Alice Rio
Alice Rio is a French historian of early medieval Europe with particular interests in legal culture and slavery in Francia. A former professor at King's College London, Rio has held the Chichele Chair in Medieval History at the University of Oxford since October 2025. She is currently co-editor, with Matthew Kelly, of the journal Past & Present.
Early life and education
Rio was born and raised in Paris. She earned her B.A., M.A. and Ph.D. in history from King's College London, being supervised for the latter by Janet Nelson. Her doctoral thesis was entitled Frankish legal formularies, c. 500–1000 and completed in 2006.Academic career
After earning her doctorate Rio held a junior research fellowship at New College, Oxford and a fellowship at Sidney Sussex College, Cambridge. In 2009 she returned to King's College London as a lecturer in medieval European history. She was appointed Professor of Medieval History in 2018.In 2011, Rio joined the editorial board of Past & Present, and in October 2022, succeeded Alexandra Walsham as the journal's co-editor, first alongside Matthew Hilton and then Matthew Kelly. She previously served as the journal's publications editor. Rio is an elected fellow of the Royal Historical Society.

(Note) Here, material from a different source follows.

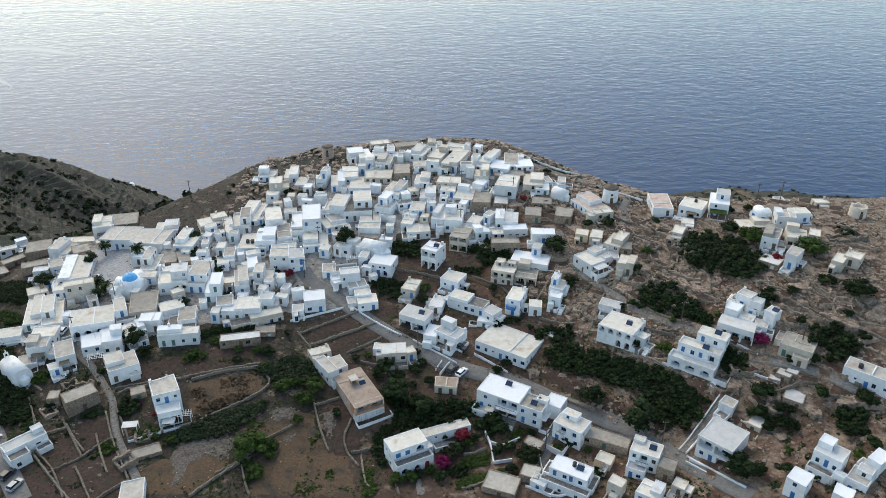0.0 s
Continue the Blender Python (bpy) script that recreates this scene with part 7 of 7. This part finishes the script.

In October 2025, Rio took up the Chichele Chair in Medieval History at the University of Oxford and a fellowship of All Souls College in succession to Julia M. H. Smith.
Research
Rio's first research interest was in early medieval legal culture, reflected in her first monograph which examined the "lively, eclectic textual community" visible in the handbooks of Frankish notaries. John J. Contreni, reviewing the book for Speculum, praised Rio for re-examining legal formulae, a popular focus of study for nineteenth-century historians, with fresh questions. For him, her examination of slavery and unfreedom in the formularies reminded historians to "look at these documents afresh". Contreni concluded by noting that Rio's success was in emphasising that "many people, from servi to emperors, fell within the purview of ordinary, ad hoc written culture", demonstrating the utility of these documents for further study.Rio built upon this focus on slavery in her second monograph, Slavery after Rome, published by Oxford University Press in 2017. Her goal was to "move away from the “transition from slavery to serfdom” narrative which dominated the literature" and identify the complexities of slavery and unfreedom as markers defining particular experiences. Hannah Skoda, reviewing the book for the English Historical Review, praised Rio's "extremely important" intervention in a period in the history of slavery which "has often been marginalised, or seen as transitional" in comparison with Roman slavery and late medieval serfdom. Skoda noted Rio's focus on the "sense of flexibility in degrees of unfreedom" and how individuals could manipulate this flexibility. For Skoda, Rio demonstrated persuasively that normative frameworks of slavery were "overlapping, interlocking, and sometimes challenging one another" rather than being universal.
Rio's current research project is a trade book exploring early medieval European history through the lens of women travellers as "bearers of a minority culture". The book will be published by Bloomsbury as Rio's first work of history aimed at a general readership.